Your instructions
Below are some records. Retype exactly the lines from the one containing "4. More parts follow." through the one containing "return np.array(out)", both included, skipping every picture.

Records provided
================================

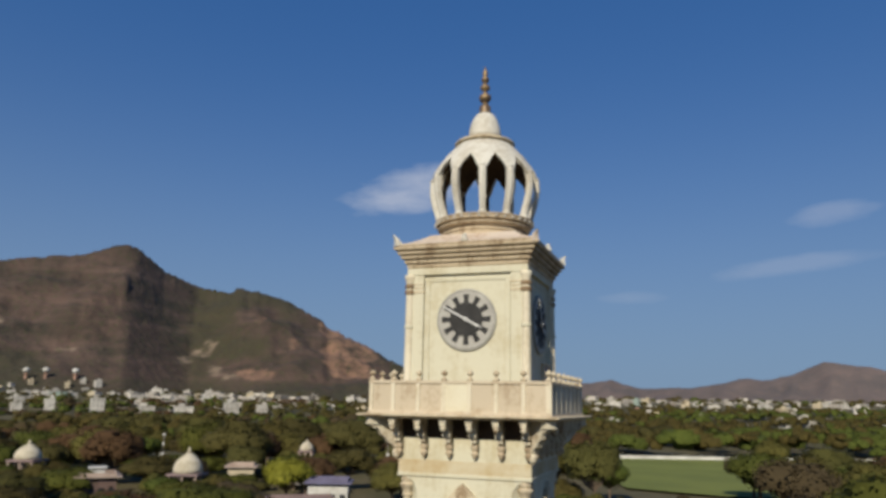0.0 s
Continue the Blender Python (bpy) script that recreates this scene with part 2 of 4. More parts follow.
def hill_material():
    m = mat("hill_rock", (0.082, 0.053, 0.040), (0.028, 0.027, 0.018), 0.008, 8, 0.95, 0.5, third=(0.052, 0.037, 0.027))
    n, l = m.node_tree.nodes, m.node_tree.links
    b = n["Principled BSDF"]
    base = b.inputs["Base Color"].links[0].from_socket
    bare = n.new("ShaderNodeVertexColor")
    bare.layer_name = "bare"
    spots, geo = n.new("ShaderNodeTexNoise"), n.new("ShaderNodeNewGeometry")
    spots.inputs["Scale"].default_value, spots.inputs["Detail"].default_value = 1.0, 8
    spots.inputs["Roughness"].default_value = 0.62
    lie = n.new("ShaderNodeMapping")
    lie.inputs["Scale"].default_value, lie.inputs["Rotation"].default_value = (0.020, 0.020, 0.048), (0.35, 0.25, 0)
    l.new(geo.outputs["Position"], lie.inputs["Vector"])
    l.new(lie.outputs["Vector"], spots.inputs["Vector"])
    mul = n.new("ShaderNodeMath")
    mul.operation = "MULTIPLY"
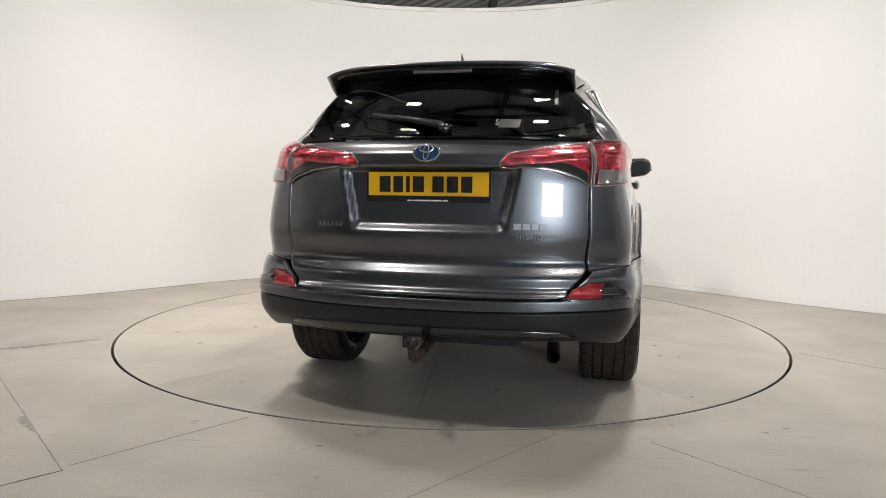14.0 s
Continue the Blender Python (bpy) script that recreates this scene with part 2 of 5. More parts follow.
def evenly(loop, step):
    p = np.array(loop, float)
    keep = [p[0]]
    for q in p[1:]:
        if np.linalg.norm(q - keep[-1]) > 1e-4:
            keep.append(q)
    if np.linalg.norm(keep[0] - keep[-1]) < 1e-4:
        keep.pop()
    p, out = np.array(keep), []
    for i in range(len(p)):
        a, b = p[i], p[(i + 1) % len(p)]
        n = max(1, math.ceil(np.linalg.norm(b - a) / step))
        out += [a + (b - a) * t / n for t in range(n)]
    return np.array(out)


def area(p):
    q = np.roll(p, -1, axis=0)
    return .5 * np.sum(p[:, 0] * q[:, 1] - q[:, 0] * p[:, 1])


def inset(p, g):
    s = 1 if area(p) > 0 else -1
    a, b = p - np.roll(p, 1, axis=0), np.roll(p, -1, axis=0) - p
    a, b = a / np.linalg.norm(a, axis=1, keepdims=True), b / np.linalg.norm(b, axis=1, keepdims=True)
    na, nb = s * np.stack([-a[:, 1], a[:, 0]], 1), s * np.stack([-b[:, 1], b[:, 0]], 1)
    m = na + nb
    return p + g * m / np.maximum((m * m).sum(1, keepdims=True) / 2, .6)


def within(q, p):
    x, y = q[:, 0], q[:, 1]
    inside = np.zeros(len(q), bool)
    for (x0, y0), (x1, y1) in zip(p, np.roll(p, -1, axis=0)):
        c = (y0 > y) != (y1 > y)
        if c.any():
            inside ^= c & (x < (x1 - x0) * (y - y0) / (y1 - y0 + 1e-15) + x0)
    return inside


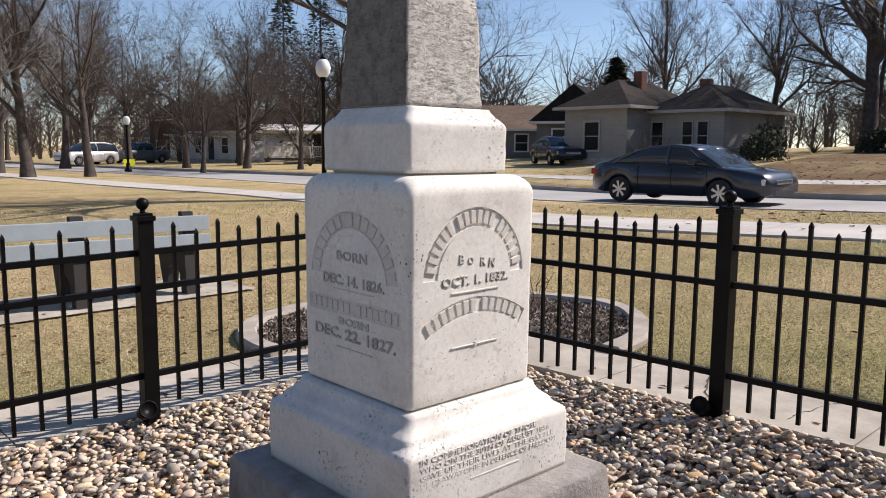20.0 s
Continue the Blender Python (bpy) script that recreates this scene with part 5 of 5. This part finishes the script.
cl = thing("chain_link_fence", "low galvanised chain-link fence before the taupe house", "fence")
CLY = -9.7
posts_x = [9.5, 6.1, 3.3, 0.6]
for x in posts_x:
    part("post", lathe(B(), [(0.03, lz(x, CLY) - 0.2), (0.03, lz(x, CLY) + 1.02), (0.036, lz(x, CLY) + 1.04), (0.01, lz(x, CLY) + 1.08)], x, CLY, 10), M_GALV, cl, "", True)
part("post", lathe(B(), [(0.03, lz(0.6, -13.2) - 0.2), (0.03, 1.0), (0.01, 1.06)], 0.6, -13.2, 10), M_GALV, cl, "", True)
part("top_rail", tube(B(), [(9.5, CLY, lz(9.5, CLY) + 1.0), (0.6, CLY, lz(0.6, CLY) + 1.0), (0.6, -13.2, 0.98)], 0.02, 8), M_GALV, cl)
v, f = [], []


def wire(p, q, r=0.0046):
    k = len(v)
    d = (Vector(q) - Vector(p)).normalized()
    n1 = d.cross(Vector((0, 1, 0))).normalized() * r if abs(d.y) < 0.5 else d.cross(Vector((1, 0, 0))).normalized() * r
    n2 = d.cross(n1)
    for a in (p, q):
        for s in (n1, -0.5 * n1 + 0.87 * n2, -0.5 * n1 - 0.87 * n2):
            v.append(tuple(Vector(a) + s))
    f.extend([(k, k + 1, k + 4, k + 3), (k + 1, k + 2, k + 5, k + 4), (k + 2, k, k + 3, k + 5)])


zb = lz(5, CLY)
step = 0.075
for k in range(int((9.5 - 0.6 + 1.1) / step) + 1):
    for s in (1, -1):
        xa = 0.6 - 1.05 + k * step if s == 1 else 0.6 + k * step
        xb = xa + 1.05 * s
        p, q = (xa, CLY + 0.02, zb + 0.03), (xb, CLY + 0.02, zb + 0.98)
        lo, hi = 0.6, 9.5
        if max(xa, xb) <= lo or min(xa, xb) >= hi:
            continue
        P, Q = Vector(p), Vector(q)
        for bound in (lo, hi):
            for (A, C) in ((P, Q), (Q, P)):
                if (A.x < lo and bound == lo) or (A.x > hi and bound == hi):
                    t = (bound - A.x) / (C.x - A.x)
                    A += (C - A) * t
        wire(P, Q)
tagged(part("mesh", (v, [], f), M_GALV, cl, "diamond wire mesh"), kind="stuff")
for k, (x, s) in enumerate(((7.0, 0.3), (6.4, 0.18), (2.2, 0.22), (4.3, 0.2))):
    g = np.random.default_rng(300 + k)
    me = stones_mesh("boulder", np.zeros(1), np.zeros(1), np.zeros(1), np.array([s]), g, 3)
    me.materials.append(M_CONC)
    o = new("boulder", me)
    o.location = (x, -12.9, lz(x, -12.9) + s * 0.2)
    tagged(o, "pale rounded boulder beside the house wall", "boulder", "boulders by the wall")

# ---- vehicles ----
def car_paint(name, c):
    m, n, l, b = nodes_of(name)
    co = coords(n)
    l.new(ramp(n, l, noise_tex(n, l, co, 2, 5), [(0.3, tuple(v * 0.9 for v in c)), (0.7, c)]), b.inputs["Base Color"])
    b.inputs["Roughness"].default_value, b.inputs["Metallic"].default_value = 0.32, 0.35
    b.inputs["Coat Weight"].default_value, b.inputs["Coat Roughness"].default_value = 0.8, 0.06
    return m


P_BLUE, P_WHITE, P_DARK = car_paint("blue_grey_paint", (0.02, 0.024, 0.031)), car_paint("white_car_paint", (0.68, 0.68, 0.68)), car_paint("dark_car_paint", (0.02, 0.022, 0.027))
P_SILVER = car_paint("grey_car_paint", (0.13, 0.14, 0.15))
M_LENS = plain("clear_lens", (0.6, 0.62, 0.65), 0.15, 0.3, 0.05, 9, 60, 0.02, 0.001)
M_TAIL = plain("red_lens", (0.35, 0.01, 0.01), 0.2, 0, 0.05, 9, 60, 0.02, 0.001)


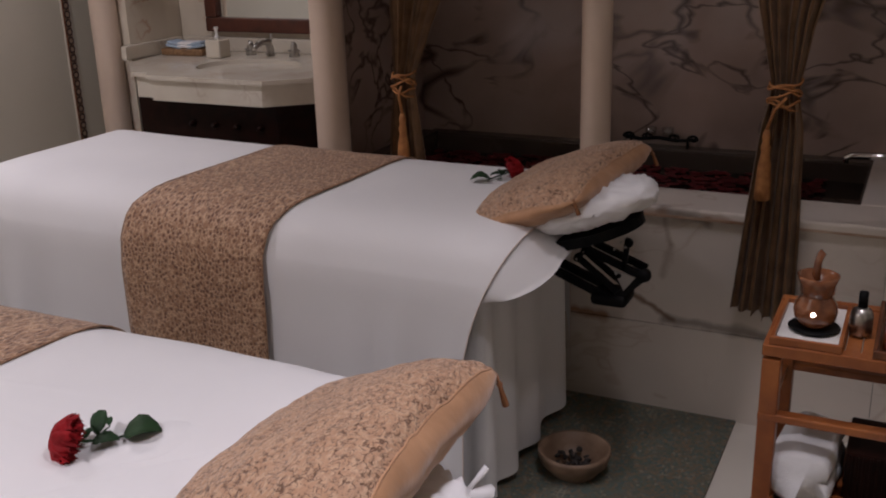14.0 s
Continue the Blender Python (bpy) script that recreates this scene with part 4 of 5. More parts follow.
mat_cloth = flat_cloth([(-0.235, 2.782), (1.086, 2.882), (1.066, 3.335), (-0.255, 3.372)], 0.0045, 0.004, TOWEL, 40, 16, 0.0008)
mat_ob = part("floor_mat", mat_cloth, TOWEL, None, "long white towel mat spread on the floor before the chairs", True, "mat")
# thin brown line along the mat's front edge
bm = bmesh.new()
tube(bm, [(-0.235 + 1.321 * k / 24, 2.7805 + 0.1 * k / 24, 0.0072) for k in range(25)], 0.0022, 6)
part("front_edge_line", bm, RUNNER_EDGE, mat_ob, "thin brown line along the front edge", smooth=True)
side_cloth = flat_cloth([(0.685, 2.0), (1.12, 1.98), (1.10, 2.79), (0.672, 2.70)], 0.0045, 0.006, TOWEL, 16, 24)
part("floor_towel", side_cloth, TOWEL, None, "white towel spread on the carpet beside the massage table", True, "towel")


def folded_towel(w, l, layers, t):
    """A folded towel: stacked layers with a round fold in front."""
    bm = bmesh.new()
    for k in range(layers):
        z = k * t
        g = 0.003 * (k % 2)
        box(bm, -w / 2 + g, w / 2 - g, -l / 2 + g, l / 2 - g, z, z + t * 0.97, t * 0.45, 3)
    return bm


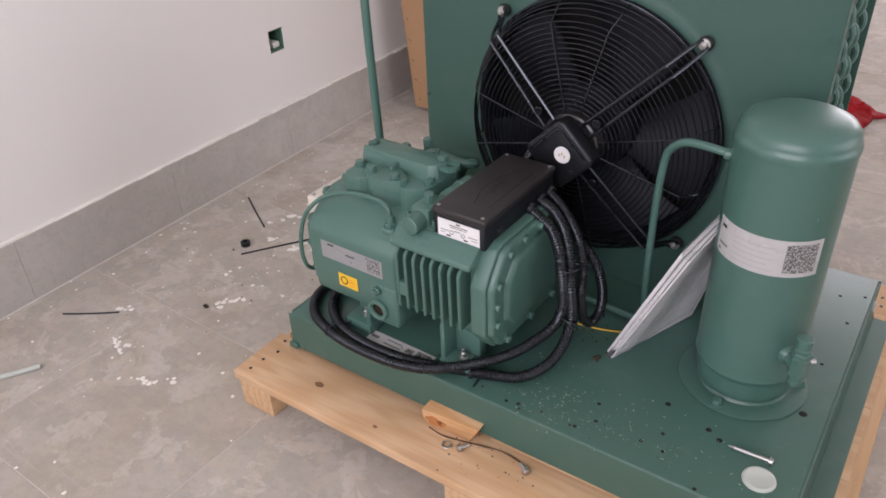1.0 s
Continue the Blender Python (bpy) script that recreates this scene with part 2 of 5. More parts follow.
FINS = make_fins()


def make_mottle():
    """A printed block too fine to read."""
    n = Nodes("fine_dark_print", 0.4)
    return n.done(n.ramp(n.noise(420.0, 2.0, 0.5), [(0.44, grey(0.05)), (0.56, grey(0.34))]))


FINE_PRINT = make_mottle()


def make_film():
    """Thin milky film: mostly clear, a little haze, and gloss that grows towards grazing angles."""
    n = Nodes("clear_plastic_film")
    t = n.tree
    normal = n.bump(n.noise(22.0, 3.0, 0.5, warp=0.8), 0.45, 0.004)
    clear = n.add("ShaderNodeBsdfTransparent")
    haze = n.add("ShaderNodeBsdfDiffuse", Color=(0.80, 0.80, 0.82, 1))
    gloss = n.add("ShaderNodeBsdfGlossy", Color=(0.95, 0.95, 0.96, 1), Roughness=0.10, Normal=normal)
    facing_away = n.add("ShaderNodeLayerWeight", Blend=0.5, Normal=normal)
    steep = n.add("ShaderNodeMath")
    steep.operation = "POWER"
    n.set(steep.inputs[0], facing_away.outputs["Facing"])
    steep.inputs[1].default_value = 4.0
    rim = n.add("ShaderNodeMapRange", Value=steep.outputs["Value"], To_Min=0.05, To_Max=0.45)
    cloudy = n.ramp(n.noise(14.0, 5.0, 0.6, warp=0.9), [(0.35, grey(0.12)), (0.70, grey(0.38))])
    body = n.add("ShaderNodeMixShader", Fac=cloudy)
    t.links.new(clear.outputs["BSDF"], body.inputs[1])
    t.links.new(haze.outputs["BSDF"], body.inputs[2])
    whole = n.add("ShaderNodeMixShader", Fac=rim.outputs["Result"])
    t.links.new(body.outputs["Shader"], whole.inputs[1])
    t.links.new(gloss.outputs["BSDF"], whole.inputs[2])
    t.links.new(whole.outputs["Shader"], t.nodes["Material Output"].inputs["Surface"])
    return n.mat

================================

The answer
Continue the Blender Python (bpy) script that recreates this scene with part 2 of 4. More parts follow.
def hill_material():
    m = mat("hill_rock", (0.082, 0.053, 0.040), (0.028, 0.027, 0.018), 0.008, 8, 0.95, 0.5, third=(0.052, 0.037, 0.027))
    n, l = m.node_tree.nodes, m.node_tree.links
    b = n["Principled BSDF"]
    base = b.inputs["Base Color"].links[0].from_socket
    bare = n.new("ShaderNodeVertexColor")
    bare.layer_name = "bare"
    spots, geo = n.new("ShaderNodeTexNoise"), n.new("ShaderNodeNewGeometry")
    spots.inputs["Scale"].default_value, spots.inputs["Detail"].default_value = 1.0, 8
    spots.inputs["Roughness"].default_value = 0.62
    lie = n.new("ShaderNodeMapping")
    lie.inputs["Scale"].default_value, lie.inputs["Rotation"].default_value = (0.020, 0.020, 0.048), (0.35, 0.25, 0)
    l.new(geo.outputs["Position"], lie.inputs["Vector"])
    l.new(lie.outputs["Vector"], spots.inputs["Vector"])
    mul = n.new("ShaderNodeMath")
    mul.operation = "MULTIPLY"
14.0 s
Continue the Blender Python (bpy) script that recreates this scene with part 2 of 5. More parts follow.
def evenly(loop, step):
    p = np.array(loop, float)
    keep = [p[0]]
    for q in p[1:]:
        if np.linalg.norm(q - keep[-1]) > 1e-4:
            keep.append(q)
    if np.linalg.norm(keep[0] - keep[-1]) < 1e-4:
        keep.pop()
    p, out = np.array(keep), []
    for i in range(len(p)):
        a, b = p[i], p[(i + 1) % len(p)]
        n = max(1, math.ceil(np.linalg.norm(b - a) / step))
        out += [a + (b - a) * t / n for t in range(n)]
    return np.array(out)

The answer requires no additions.